§ **Task data**
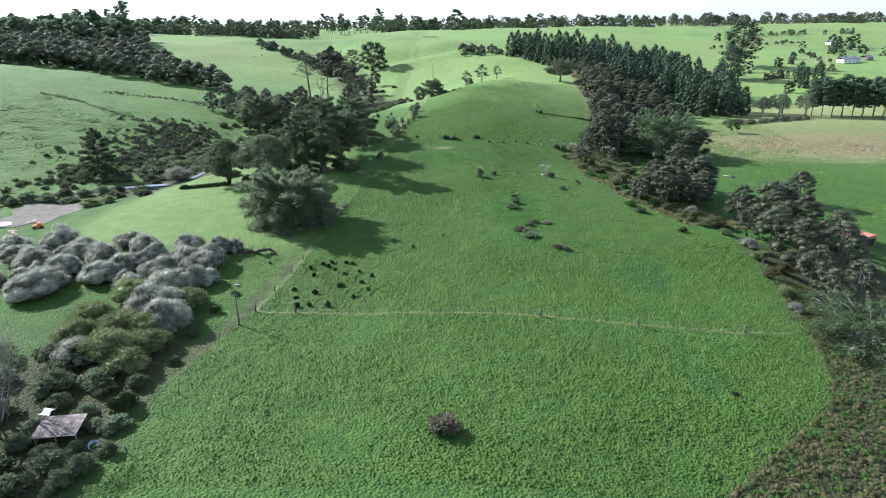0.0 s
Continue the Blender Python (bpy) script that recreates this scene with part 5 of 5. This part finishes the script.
v, f = tube([(0, 0, -0.5), (0.02, 0, 3.5), (0.0, 0, 6.6)], [0.17, 0.14, 0.11], 10)
part("shaft", make_mesh("shaft", v, f, POST_WOOD, True), None, pole)
part("crossarm", boxed((0.9, 0.09, 0.11), pose(0, -0.14, 6.2), 0.01), POST_WOOD, pole)
for dx in (-0.35, 0.35):
    v, f = tube([(dx, -0.14, 6.25), (dx, -0.14, 6.33), (dx, -0.14, 6.42)], [0.03, 0.05, 0.03], 8)
    part("insulator", make_mesh("insulator", v, f, WHITE_PAINT), None, pole, "pale ceramic insulator")

# ---- fallen tree by the thicket ----
rng = np.random.default_rng(9)
log = thing("fallen_tree", pose(-48.5, 132, foot(-48.5, 132)), "fallen dead tree with broken grey limbs on the grass", "log")
v, f = limb(rng, (0, 0, 0.5), (9.0, -0.6, 0.35), 0.62, 0.3, 0.02, 7, 9)
part("trunk", make_mesh("trunk", v, f, ROTTEN_WOOD, True), None, log)
for a, b, r0 in [((0, 0, 0.5), (-3.5, 1.5, 0.9), 0.35), ((0.2, 0, 0.6), (-0.6, 0.6, 4.2), 0.3), ((-1.5, 0.5, 0.8), (-3.0, 2.5, 3.0), 0.2), ((-2, 0.8, 0.8), (-4.5, -1.0, 0.3), 0.2), ((6, -0.3, 0.5), (6.6, 0.2, 1.9), 0.18), ((1.5, 0, 0.5), (2.2, -2.6, 0.2), 0.2), ((-0.3, 0.4, 2.5), (0.9, 0.9, 3.9), 0.12), ((8.4, -0.5, 0.4), (9.6, -1.4, 0.2), 0.16), ((0, 0.2, 0.6), (-1.8, -0.4, 3.2), 0.24), ((-0.8, 0.3, 0.7), (-2.2, 0.2, 4.0), 0.2), ((0.3, 0, 0.6), (1.2, 0.8, 3.0), 0.18), ((-1.2, 0.4, 2.2), (-3.6, 0.9, 2.9), 0.12), ((3.4, -0.2, 0.6), (3.9, 0.5, 2.2), 0.14)]:
    v, f = limb(rng, a, b, r0, 0.05, 0.03, 5, 6)
    part("limb", make_mesh("limb", v, f, ROTTEN_WOOD, True), None, log)
# brushwood beside the fence under the cypress
for k, (x, y) in enumerate([(-29.5, 152), (-28.6, 157), (-27.8, 162), (-29, 147)]):
    b = thing("brushwood", pose(x, y, foot(x, y), 0, 0, 70), "heap of dead grey branches along the fence", "brushwood", "dead branches by the fence")
    for _ in range(14):
        v, f = limb(rng, (rng.normal(0, 1.4), rng.normal(0, 0.4), 0.1), (rng.normal(0, 1.8), rng.normal(0, 0.6), rng.uniform(0.2, 0.9)), 0.1, 0.03, 0.05, 4, 4)
        part("branch", make_mesh("branch", v, f, DEAD_WOOD), None, b)


# ---- rocks ----
def rock(x, y, w, h, seed, label):
    r = np.random.default_rng(seed)
    bm = bmesh.new()
    bmesh.ops.create_icosphere(bm, subdivisions=2, radius=1)
    for v in bm.verts:
        k = 1 + 0.25 * math.sin(v.co.x * 3 + seed) * math.cos(v.co.y * 4) + r.normal(0, 0.06)
        v.co = Vector((v.co.x * w / 2 * k, v.co.y * w / 2 * 0.7 * k, v.co.z * h * 0.6 * k))
    ob = part("rock", bm, STONE, at=pose(x, y, foot(x, y) + h * 0.3, 0, 0, 40 * seed))
    return tagged(ob, label, "rock", "pale rocks")


for x, y, turn, text in ((34.4, 201.3, -38, "bleached log end lying beside a bare shrub"), (51.8, 213.4, -30, "bleached log end at the gully edge")):
    log_end = thing("bleached_log", pose(x, y, foot(x, y), 0, 0, turn), text, "log", "bleached logs")
    v, f = tube([(-0.75, 0, 0.12), (0, 0.05, 0.22), (0.75, 0, 0.42)], [0.17, 0.2, 0.15], 9)
    part("trunk", make_mesh("trunk", v, f, BONE_WOOD, True), None, log_end)
    v, f = tube([(0.2, 0, 0.3), (0.5, 0.3, 0.75)], [0.08, 0.04], 6)
    part("stub", make_mesh("stub", v, f, BONE_WOOD, True), None, log_end)
rock(50.8, 211.4, 0.9, 0.6, 4, "pale rock at the gully edge")
rock(45.8, 219.8, 0.6, 0.5, 5, "small pale rock in the grass")


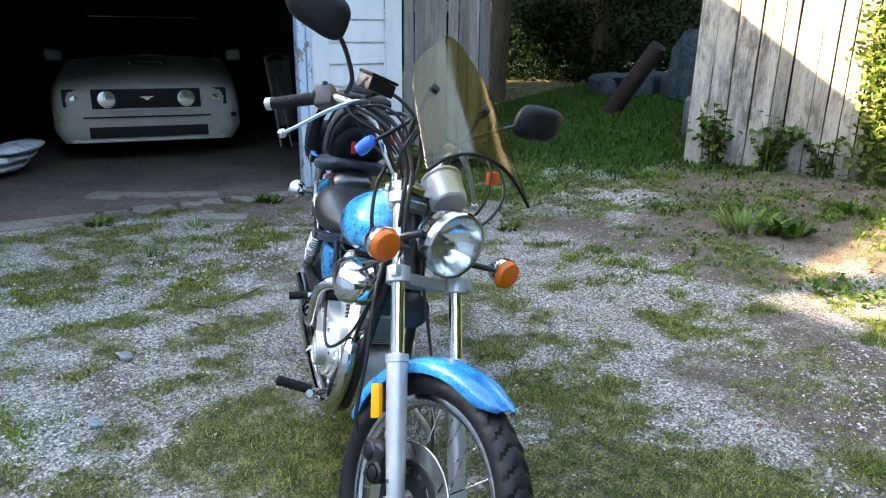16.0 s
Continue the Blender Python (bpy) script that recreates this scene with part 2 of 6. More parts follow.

§ **Exercise details**
List every line above containing the word "Blender".

§ **The result**
Continue the Blender Python (bpy) script that recreates this scene with part 5 of 5. This part finishes the script.
Continue the Blender Python (bpy) script that recreates this scene with part 2 of 6. More parts follow.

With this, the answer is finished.